Melodischer Schrott und musikalische Perlen

Der Musikbereich war von Anfang an ein erklärter Schwerpunkt von MySpace. Die simple Idee von Mitbegründer Tom Andersen war es, Fans den direkten Kontakt mit ihren musikalischen Idolen zu ermöglichen. Mittlerweile zählt das Portal rund 130 Millionen registrierte User und hat es in den Club der
weltweit meistbesuchten Internetseiten geschafft. Verantwortlich für diesen immensen Erfolg dürfte sein, dass sich jeder kostenlos eine virtuelle Präsenz und damit eine Bühne schaffen kann.

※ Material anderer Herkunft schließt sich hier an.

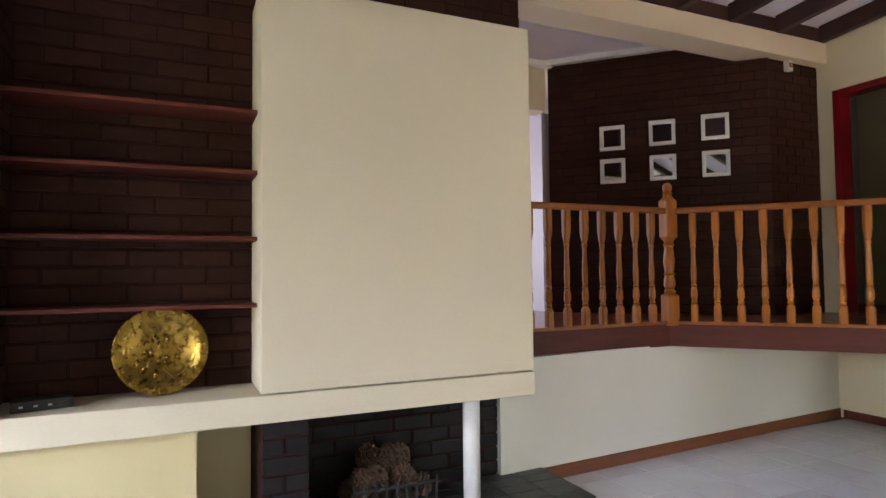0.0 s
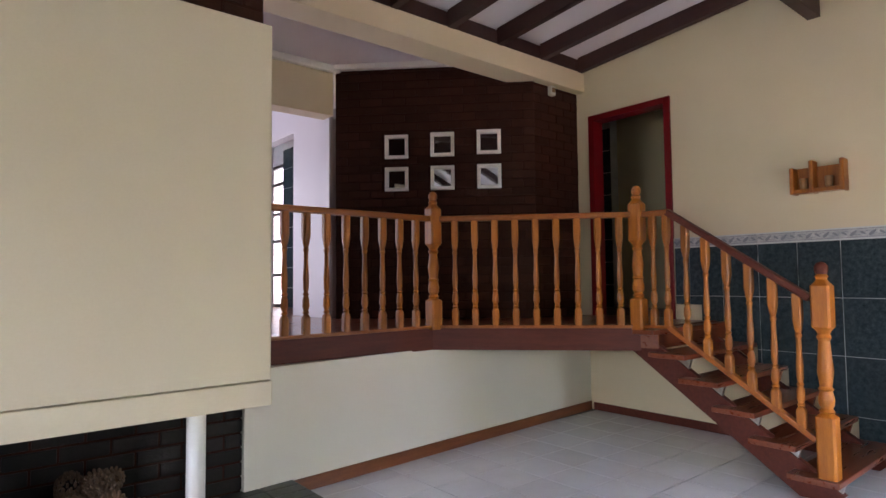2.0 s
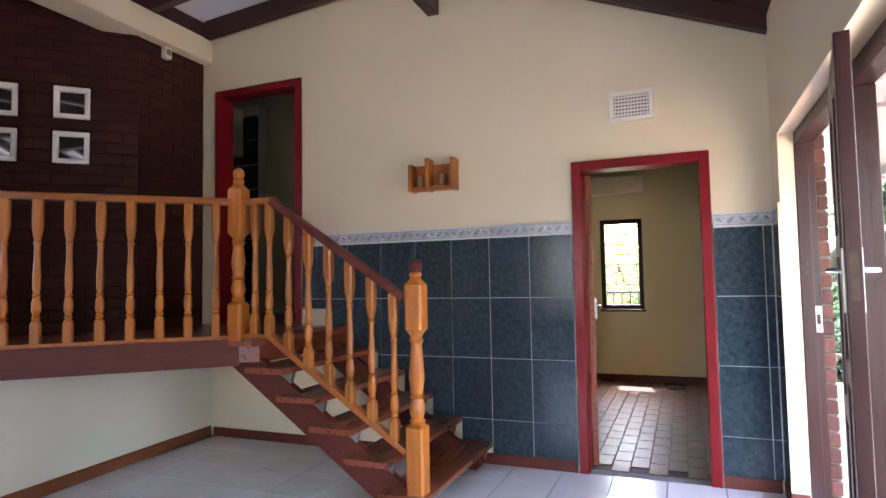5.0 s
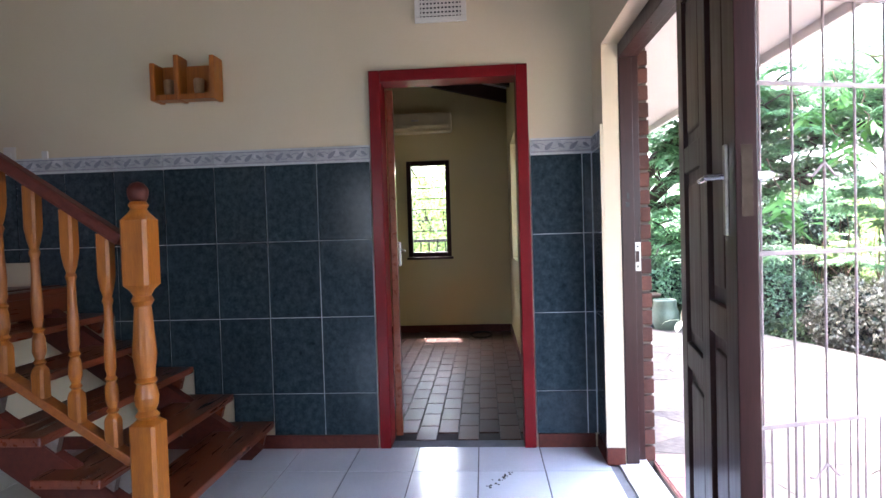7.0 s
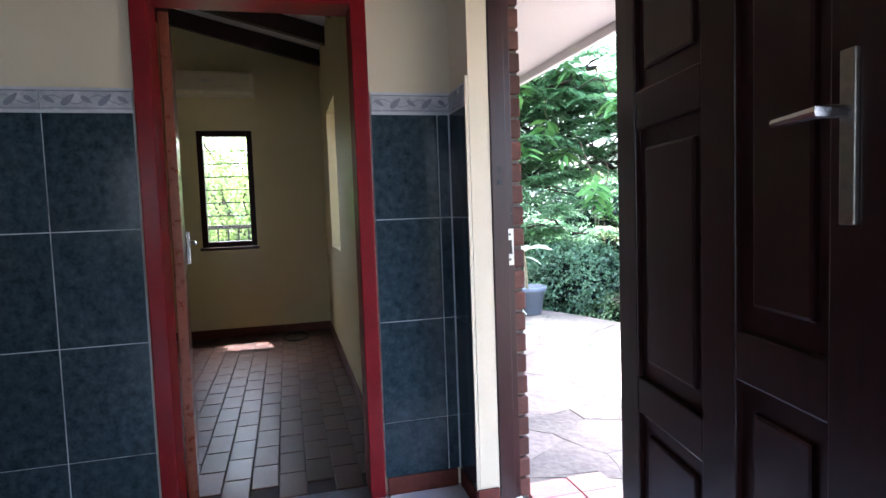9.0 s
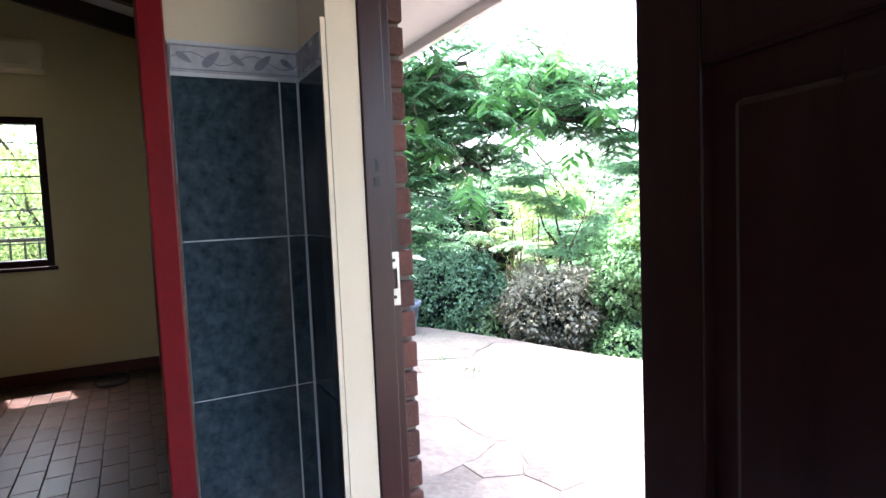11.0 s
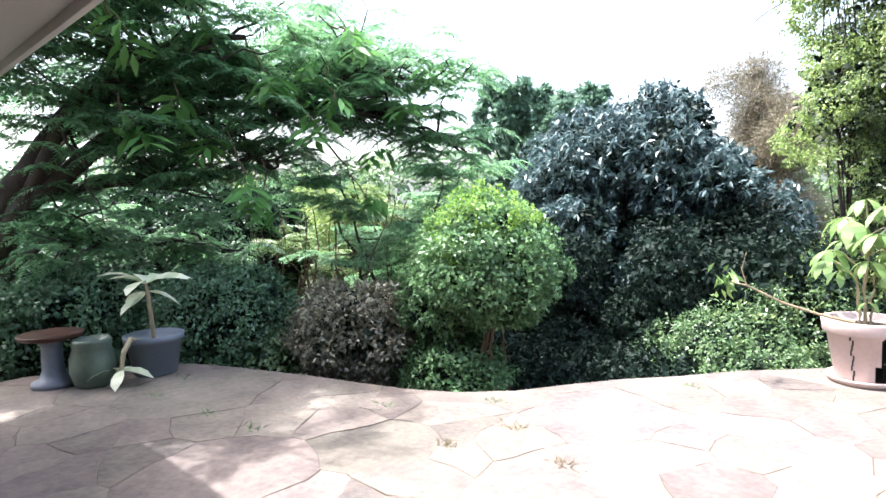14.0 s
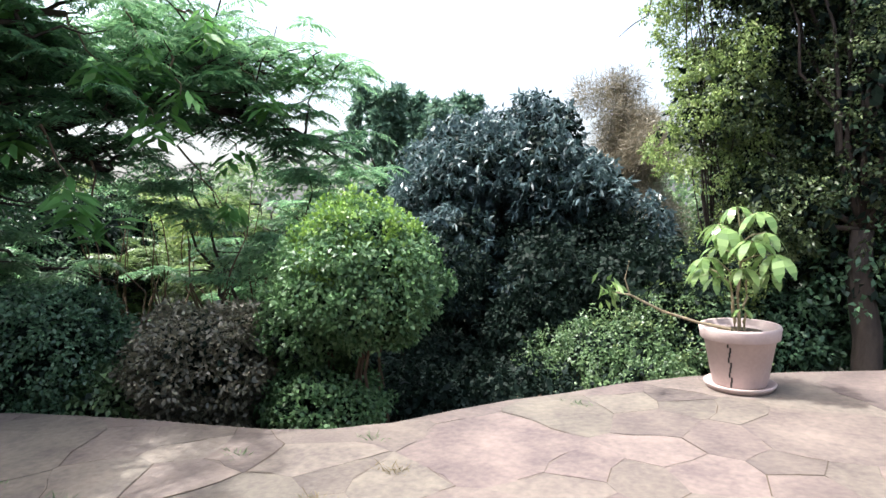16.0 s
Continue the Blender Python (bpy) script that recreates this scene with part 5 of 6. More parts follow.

In Zeiten, in denen jeder ein Popstar sein möchte, hat MySpace damit den Nerv der zumeist jungendlichen Nutzer getroffen. Der geneigte User kann Bilder, Musik und Videos hochladen, ein Blog betreiben sowie durch so genanntes ‚adden’ von virtuellen Freunden ein Netzwerk ausbauen. Die Zähler der Besucher- und Freundeszahlen geben anschließend Auskunft über die Beliebtheit. Da viele Nutzer offenbar aus eben diesem Grund möglichst viele Freunde anhäufen, lauten die meistgeposteten Kommentare schlicht „Thanks for the add“. Zu den inhaltlichen Defiziten gesellen sich oftmals noch die ästhetischen. Auf vielen Seiten blinkt es hier und dort, Text und Bild überlappen sich und die Grundsätze des guten Geschmacks werden schlicht über Bord geworfen. Doch neben den negativen gibt es durchaus positive Aspekte an MySpace: Beim Eintauchen in die MySpace-Welt lassen sich einige musikalische Perlen entdecken. Zahllose durchaus talentierte Künstler bieten ihre Songs dazu umsonst zum Download an. Zudem hilft die Vernetzung gleichgesinnten Musikern miteinander in Kontakt zu treten. Für viele Bands ist die MySpace-Präsenz daher inzwischen wichtiger als die offizielle Homepage.

Aus dem Nichts zum Plattenvertrag

„Richtig geil!“ dürften auch die Berliner Trash-Hip-Hopper
Icke und Er MySpace finden. Die Geschichte des Duos entspricht dem modernen Internetmärchen. Sie stellten ihr selbstproduziertes Video zu ihrem Song „Richtig geil“ auf ihr MySpace-Profil. Innerhalb kürzester Zeit verbreitete es sich in der virtuellen Gemeinde. Mittlerweile zählt ihre Seite mehr als 140.000 Besucher. Da ließ auch das Interesse der Offline-Medienwelt nicht lange auf sich warten. Der Song läuft im Radio, das Video auf MTV, selbst in Sendungen wie „Titel Thesen Temperamente“ tauchten die beiden Spandauer auf. Mittlerweile sind Icke und Er beim Plattenlabel der Fantastischen Vier,
Four Music, untergekommen.

Für Bands ohne Plattenvertrag könnte sich MySpace bald im wörtlichen Sinne bezahlt machen. Wie MySpace-Mitbegründer Chris DeWolfe
ankündigte, plant das Unternehmen, Musikbörsen wie iTunes Konkurrenz zu machen. Rund drei Millionen registrierte Bands ohne Plattenvertrag sollen künftig selbst entscheiden, wie viel sie für den Download eines Songs auf ihrem Profil verlangen wollen. Ein kleiner, bisher nicht festgelegter Anteil soll dabei an das MySpace-Unternehmen fließen. Dies könnte ein lukratives Zubrot zu den Werbeeinnahmen werden, durch die sich MySpace bisher ausschließlich finanziert.

Von der virtuellen auf die reale Bühne

Auch in der Offline-Welt nutzen einige die Vermarktungspotenziale von MySpace. Seit kurzem holt der Berliner Club
Silverwings MySpace-Talente auf die Bühne. Auf der dazugehörigen Website
myspace-live.de kann man aus acht Bands seinen Favoriten wählen. Die drei meistgewählten Bands werden dann live im Club zu bestaunen sein. Besucher mit einem MySpace-Account zahlen dabei nur die Hälfte an Eintritt – vorausgesetzt sie haben den Veranstalter in ihre Top-Freundesliste aufgenommen. Was bei der Konzertveranstaltung noch plausibel erscheint, mutet bei den Kooperationspartnern der MySpace-Live-Seite etwas seltsam an. Hotels und Hostels gewähren MySpace-Nutzern bei
MySpace-Vacancy auf gleiche Weise Rabatt. Bei einem potenziellen Kundenkreis von mehr als 100 Millionen Usern bleibt abzuwarten, welche Formen der Crosspromotion in Zukunft noch auf die MySpace-Gemeinde zukommen.